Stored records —
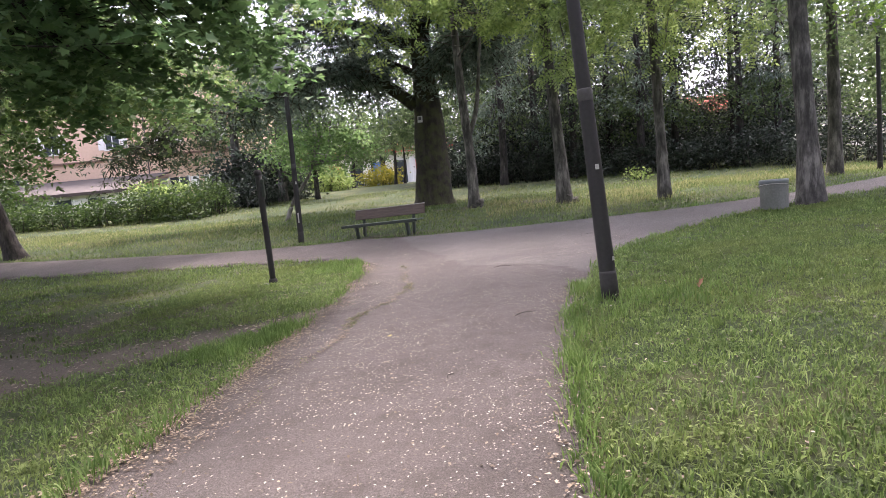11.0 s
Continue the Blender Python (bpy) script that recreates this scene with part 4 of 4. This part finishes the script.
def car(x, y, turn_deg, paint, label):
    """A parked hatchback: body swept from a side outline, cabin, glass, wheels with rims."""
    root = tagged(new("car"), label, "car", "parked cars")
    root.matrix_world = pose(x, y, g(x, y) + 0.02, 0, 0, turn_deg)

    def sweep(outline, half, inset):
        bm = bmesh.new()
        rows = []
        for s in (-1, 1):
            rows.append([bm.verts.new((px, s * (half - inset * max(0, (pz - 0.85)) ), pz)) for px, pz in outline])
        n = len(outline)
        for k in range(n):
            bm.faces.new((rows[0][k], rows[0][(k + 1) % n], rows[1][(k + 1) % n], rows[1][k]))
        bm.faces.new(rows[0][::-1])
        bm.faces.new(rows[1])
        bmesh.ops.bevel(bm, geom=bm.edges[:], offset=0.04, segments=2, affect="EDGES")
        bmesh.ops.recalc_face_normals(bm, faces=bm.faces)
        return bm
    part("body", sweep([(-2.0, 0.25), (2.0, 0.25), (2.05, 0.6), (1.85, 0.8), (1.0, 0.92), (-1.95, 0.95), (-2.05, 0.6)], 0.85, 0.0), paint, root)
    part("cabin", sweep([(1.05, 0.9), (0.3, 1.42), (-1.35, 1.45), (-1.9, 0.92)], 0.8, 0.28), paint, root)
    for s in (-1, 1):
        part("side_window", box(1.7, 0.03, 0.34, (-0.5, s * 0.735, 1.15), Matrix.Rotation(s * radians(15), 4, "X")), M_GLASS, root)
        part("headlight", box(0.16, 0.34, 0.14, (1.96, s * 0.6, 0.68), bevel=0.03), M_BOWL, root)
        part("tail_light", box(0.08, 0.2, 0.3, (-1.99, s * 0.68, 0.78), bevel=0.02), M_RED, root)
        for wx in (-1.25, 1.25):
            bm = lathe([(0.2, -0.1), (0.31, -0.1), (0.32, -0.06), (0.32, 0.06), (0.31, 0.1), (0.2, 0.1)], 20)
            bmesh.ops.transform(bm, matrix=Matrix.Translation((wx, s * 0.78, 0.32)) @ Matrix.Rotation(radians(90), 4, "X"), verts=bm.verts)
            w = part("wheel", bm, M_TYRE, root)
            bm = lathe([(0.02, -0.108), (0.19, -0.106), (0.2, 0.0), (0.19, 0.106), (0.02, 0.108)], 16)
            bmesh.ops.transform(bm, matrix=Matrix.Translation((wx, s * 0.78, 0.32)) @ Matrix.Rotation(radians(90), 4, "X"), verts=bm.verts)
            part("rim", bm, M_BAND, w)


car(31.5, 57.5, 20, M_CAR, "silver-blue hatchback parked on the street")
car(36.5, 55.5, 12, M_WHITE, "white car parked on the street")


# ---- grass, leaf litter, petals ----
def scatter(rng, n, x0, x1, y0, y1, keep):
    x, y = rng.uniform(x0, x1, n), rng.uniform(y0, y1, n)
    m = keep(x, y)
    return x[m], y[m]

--

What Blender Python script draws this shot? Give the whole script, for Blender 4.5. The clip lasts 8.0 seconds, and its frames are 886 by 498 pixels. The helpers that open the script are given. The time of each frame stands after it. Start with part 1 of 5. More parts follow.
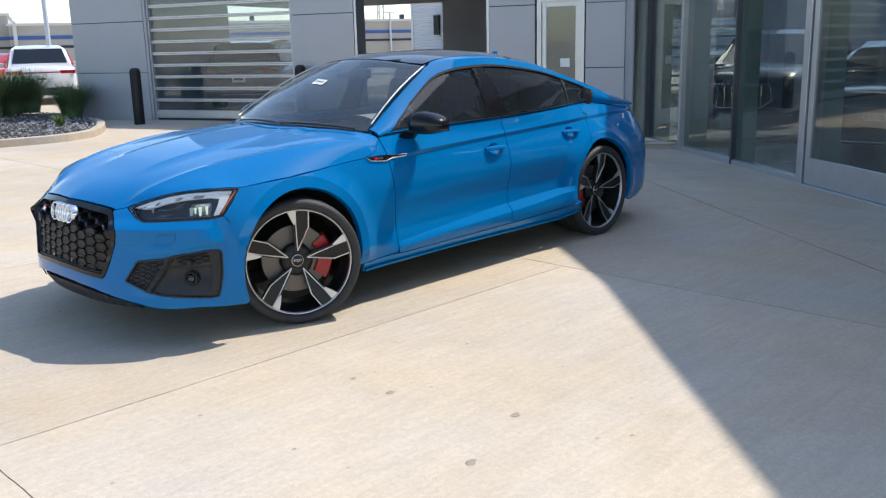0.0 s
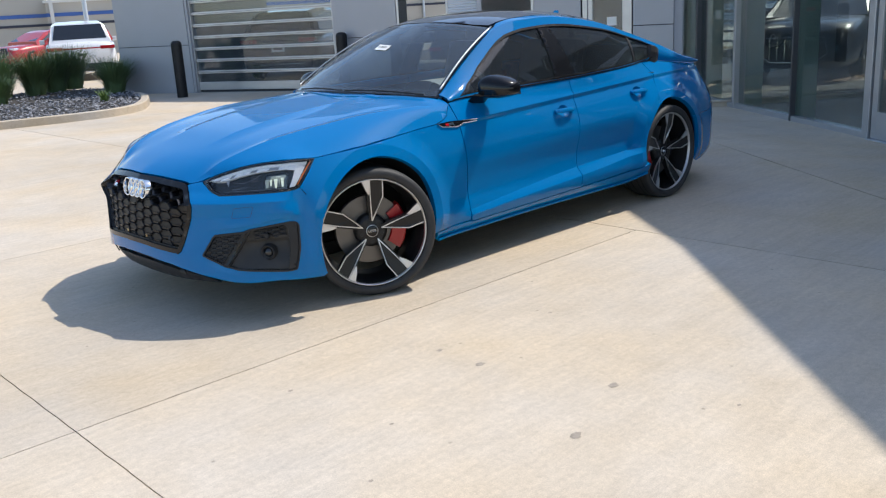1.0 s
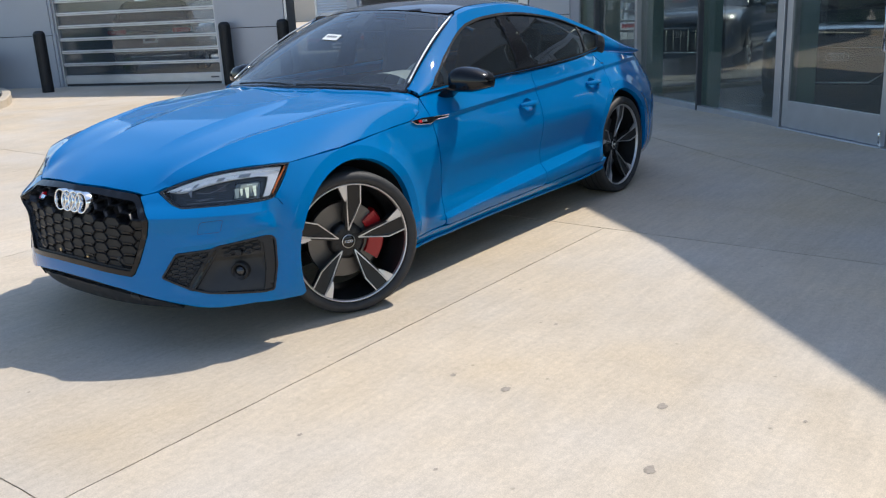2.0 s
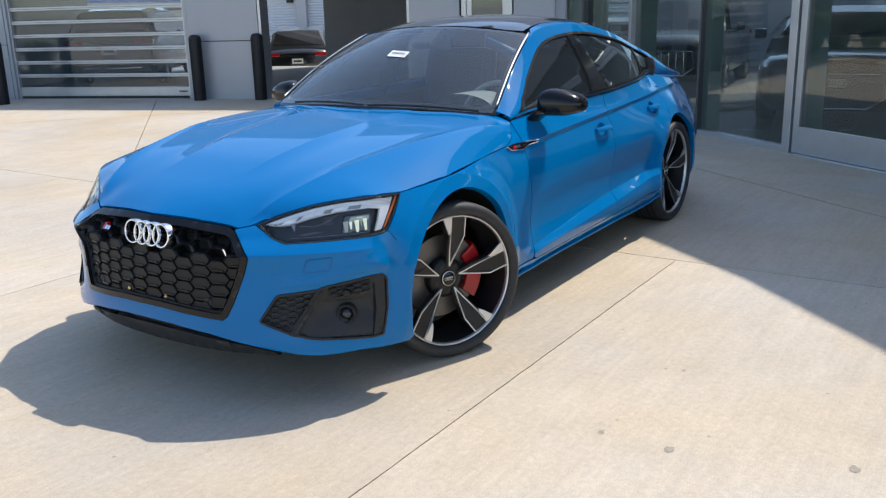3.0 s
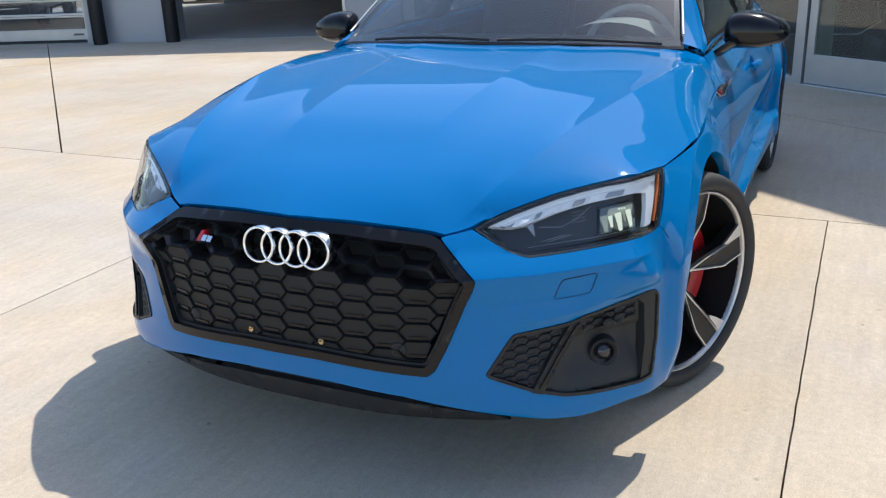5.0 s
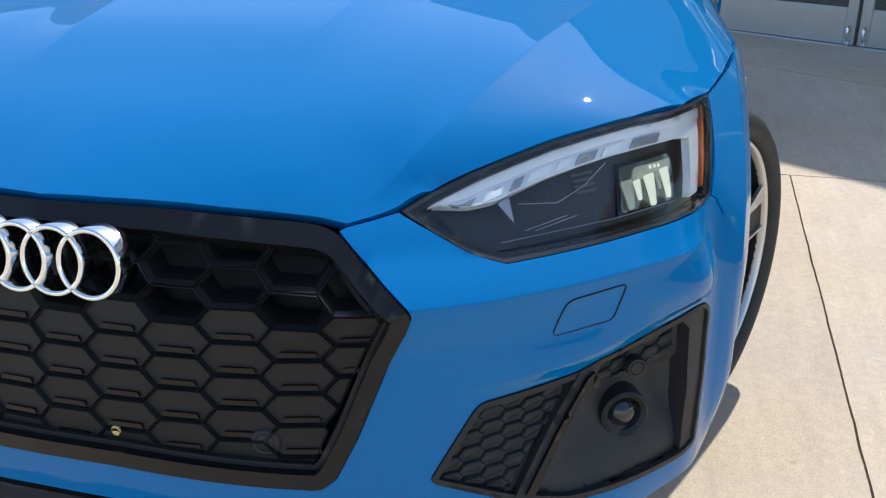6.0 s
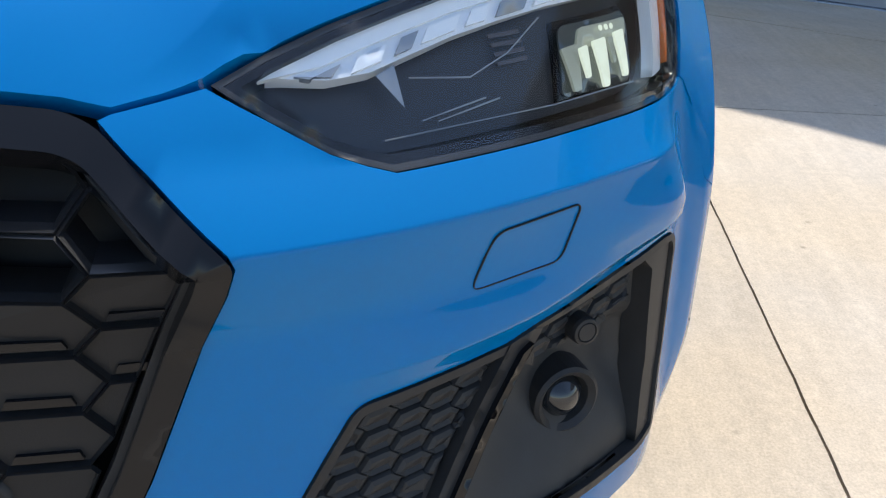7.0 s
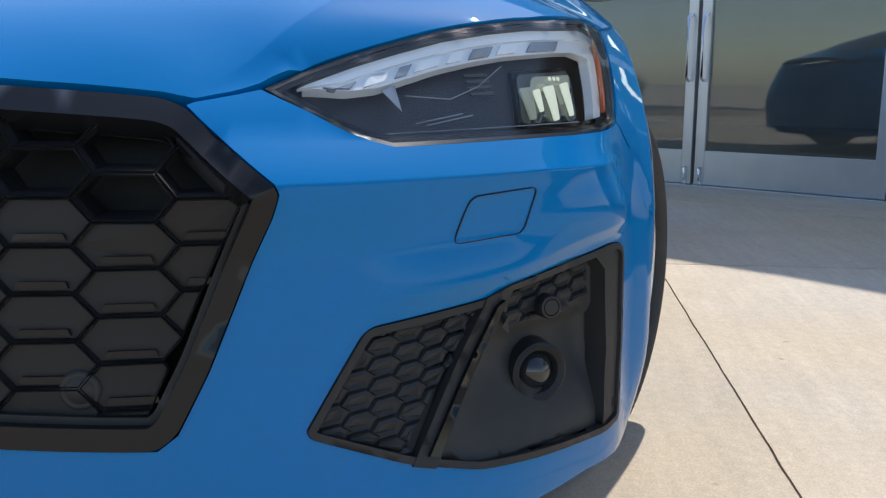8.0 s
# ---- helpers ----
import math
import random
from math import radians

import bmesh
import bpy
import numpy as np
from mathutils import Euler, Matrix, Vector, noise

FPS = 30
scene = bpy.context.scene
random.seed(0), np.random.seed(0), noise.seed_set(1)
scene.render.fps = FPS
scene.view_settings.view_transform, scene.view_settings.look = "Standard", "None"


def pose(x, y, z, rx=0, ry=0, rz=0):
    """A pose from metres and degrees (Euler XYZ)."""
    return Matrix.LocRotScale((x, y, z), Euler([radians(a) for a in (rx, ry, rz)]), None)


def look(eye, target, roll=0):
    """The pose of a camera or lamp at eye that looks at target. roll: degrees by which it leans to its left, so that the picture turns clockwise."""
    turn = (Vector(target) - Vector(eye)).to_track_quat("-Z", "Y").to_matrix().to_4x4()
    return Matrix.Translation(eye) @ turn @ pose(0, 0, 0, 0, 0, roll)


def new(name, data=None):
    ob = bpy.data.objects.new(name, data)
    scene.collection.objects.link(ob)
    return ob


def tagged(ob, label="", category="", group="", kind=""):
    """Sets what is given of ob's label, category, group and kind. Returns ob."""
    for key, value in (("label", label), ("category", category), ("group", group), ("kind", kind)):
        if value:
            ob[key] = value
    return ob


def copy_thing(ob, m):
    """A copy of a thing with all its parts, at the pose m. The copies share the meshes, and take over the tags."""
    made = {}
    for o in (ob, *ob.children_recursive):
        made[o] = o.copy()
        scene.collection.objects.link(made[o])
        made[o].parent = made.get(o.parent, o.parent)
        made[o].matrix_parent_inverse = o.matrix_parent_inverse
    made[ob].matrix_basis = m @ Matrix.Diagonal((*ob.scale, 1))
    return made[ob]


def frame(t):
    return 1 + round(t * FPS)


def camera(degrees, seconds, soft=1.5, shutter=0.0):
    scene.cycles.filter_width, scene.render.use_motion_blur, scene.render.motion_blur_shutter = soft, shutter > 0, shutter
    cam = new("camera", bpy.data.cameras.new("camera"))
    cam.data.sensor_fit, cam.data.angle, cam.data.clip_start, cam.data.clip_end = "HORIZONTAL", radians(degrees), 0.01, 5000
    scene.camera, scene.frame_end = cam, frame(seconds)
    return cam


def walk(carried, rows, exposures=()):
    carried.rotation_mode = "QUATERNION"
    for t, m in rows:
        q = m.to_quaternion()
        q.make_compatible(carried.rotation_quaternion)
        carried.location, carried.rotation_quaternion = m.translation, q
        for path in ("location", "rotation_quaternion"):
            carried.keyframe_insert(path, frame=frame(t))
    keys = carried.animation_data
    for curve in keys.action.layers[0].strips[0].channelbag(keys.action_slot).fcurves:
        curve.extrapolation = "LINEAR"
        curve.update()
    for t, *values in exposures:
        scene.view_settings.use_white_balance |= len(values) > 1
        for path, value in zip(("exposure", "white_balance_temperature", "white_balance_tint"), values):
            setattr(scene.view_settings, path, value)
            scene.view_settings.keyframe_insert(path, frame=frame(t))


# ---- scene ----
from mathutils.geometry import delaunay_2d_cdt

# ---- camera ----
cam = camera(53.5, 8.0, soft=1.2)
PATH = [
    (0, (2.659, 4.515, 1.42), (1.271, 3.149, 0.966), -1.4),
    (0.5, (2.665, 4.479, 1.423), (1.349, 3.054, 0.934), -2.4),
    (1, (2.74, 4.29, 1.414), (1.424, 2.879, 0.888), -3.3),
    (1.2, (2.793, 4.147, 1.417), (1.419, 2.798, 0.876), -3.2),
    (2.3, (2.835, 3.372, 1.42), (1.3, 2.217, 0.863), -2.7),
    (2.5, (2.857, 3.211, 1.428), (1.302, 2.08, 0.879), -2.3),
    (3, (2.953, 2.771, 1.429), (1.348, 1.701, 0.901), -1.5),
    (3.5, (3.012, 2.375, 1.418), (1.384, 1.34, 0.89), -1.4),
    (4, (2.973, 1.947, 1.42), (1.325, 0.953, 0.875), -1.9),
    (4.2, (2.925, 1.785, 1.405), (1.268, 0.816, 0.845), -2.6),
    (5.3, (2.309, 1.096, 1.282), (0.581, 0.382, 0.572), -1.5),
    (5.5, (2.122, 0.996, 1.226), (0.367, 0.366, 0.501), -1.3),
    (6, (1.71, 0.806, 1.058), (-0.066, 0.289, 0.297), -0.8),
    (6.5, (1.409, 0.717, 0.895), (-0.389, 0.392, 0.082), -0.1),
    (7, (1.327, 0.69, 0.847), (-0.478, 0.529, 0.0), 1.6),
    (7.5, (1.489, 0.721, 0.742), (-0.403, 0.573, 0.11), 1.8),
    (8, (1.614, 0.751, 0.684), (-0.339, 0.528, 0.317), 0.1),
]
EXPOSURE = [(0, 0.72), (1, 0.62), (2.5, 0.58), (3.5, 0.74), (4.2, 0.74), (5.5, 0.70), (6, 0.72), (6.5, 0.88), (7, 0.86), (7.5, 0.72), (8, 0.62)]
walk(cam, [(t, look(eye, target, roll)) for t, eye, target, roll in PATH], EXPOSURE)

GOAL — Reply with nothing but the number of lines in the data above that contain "made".

EXERCISE ANSWER — 7